The fact that people 'leave the hobby', or choose not to 'upgrade', is an impact on the market. Other hobbies do not see this same phenomenon. Some can retain existing players more successfully than RPGs, or, more importantly, are more successful in convincing existing players to buy new products. This problem is likely something intrinsic to the nature of RPGs (for the reasons I mentioned in my earlier post), and is an 'impact' on the market.

As for your claim that 'the important point is the other side, winning people over ...', well, no kidding. Thanks for the revelation. However, my point was not about 'market strategy'. It had to do with a possible problem intrinsic to the RPG market.
 


Ankh-Morpork Guard said:
And you know this...how?

I can only speak from experience. I've had knowledge of RPG club memberships at nine different universities from 1988-2004 (I've attended 4 of those universities; the data from the other five came from friends involved in other clubs). Overall membership numbers have declined since 1988, though with some spikes in particular years. (It would be incorrect for me to generalize on the basis of those numbers to all universities, obviously.)
 

Akrasia said:
I can only speak from experience.
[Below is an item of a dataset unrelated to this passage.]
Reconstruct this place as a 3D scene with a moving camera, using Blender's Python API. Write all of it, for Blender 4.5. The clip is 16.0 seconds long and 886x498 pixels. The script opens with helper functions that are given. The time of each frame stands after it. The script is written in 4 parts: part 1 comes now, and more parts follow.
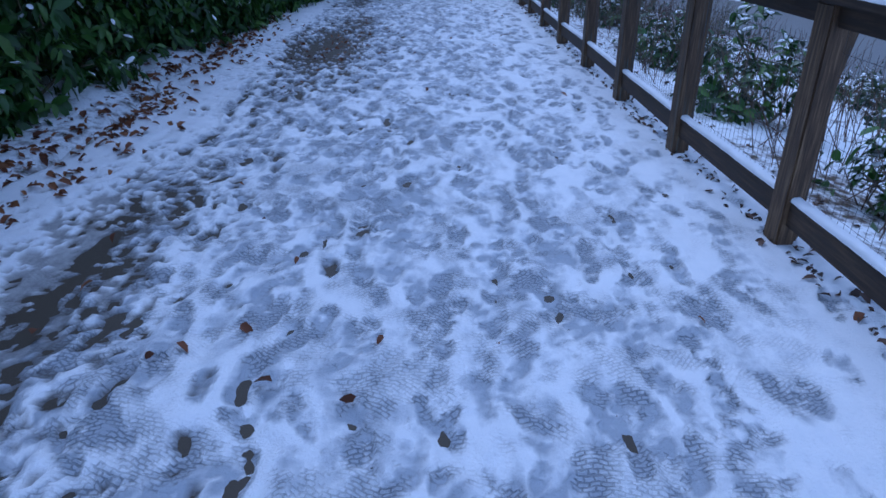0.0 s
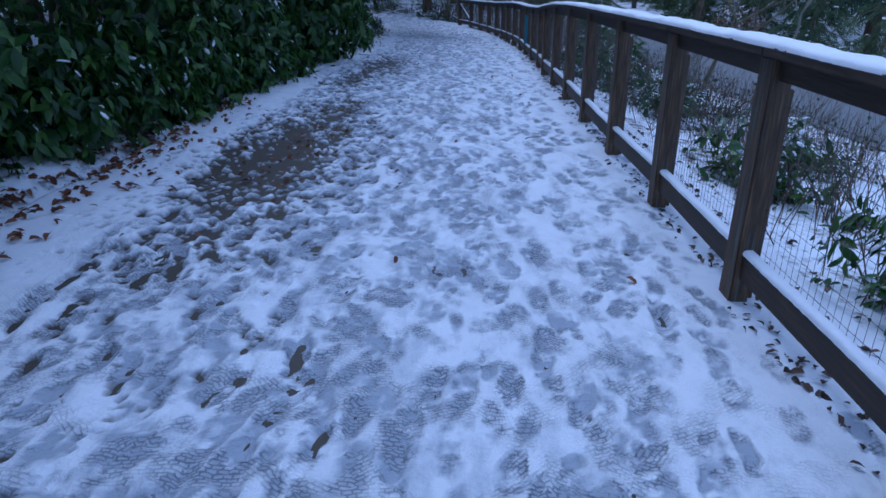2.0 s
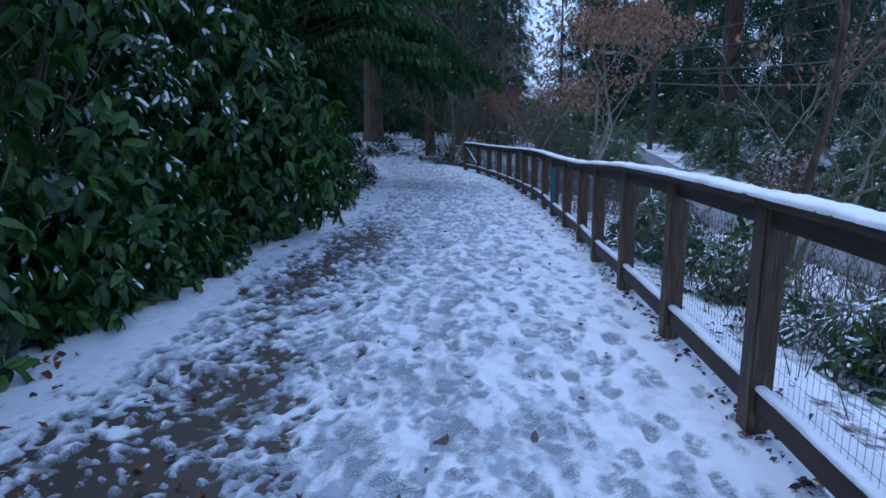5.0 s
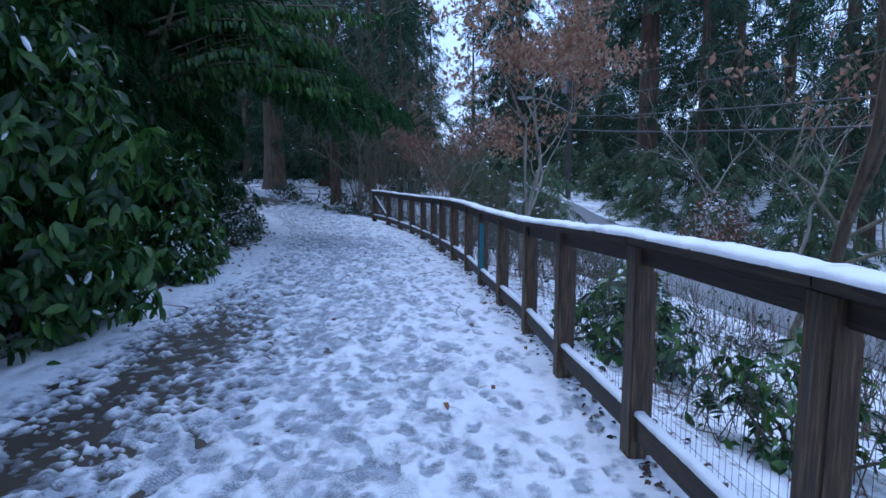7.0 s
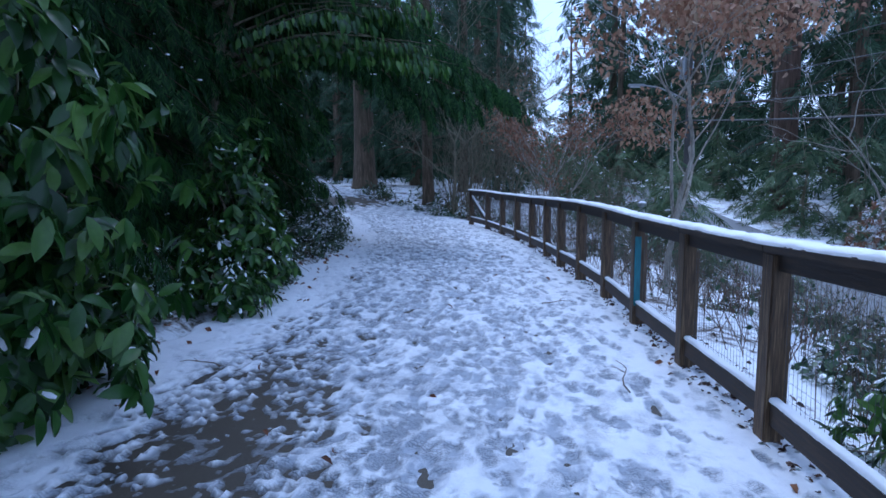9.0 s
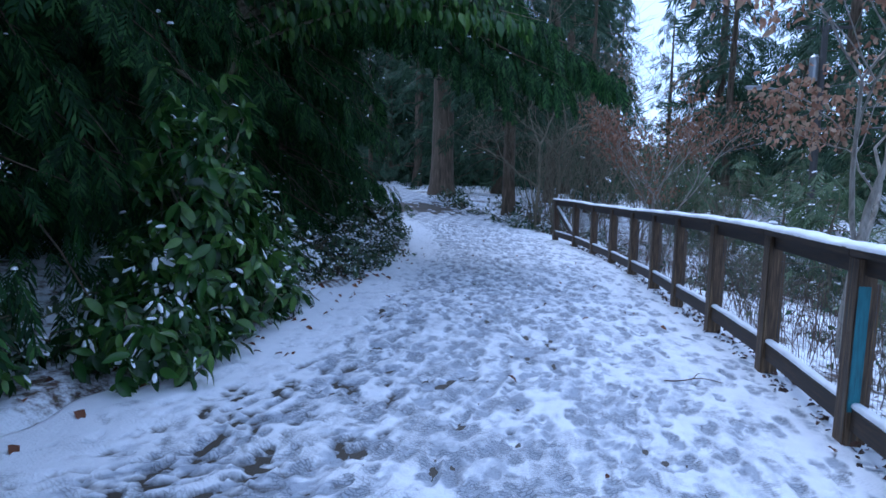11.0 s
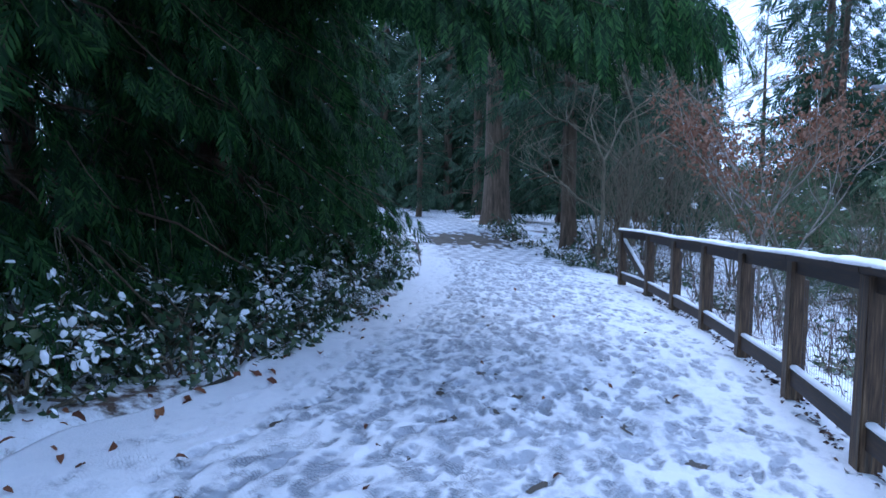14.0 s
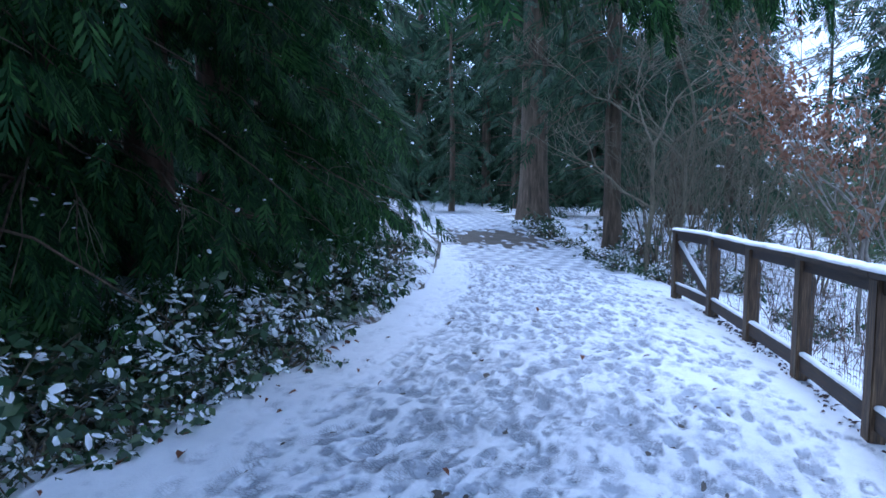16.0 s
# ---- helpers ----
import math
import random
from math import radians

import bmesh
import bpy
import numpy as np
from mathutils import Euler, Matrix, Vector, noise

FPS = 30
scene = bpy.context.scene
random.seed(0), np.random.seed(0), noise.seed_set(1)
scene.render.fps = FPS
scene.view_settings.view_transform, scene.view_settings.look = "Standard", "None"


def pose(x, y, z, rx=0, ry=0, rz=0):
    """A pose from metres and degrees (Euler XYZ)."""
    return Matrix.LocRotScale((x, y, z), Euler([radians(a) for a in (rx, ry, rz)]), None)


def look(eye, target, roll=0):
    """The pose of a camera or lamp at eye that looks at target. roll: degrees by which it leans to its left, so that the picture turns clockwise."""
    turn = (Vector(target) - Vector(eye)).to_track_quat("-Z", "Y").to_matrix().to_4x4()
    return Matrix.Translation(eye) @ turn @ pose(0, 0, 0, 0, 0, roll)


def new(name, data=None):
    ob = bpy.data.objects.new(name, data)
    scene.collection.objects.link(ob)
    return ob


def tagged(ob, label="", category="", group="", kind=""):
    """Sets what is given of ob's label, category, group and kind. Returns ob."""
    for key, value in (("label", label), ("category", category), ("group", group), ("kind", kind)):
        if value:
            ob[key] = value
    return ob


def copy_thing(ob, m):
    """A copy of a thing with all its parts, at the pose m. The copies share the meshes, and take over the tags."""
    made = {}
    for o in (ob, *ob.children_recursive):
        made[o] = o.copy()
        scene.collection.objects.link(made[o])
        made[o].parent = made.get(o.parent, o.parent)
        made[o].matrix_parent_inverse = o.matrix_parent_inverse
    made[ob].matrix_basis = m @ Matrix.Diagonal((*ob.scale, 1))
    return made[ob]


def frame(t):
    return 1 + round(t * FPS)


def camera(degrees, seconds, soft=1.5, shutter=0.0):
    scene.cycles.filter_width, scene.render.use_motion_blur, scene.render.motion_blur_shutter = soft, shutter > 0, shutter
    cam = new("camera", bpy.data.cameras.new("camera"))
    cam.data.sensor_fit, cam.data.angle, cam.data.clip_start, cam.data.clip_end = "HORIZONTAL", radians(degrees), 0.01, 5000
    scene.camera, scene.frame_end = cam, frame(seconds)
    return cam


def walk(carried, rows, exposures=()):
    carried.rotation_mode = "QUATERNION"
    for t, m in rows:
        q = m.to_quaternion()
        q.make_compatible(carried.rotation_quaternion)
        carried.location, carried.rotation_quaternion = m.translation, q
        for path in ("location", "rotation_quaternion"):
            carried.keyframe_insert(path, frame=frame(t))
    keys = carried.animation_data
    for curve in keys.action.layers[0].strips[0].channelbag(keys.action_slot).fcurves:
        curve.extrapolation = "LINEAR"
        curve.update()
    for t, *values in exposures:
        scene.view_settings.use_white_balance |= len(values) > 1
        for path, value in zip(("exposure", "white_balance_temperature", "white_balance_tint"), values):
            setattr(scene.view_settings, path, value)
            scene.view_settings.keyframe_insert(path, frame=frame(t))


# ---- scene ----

I've had knowledge of RPG club memberships at nine different universities from 1988-2004 (I've attended 4 of those universities; the data from the other five came from friends involved in other clubs). Overall membership numbers have declined since 1988, though with some spikes in particular years. (It would be incorrect for me to generalize on the basis of those numbers to all universities, obviously.)
Intersting...I've noticed that(these days at least), D&D seems to be much, much more popular among Middle/High School age students. It was all over both High Schools I attended(both in different States, even), and many people around my age seem to have seen the same thing.

Maybe the 'young gamer' demographic is just younger than College Age and simply stops playing when they head off to a University and lose their groups?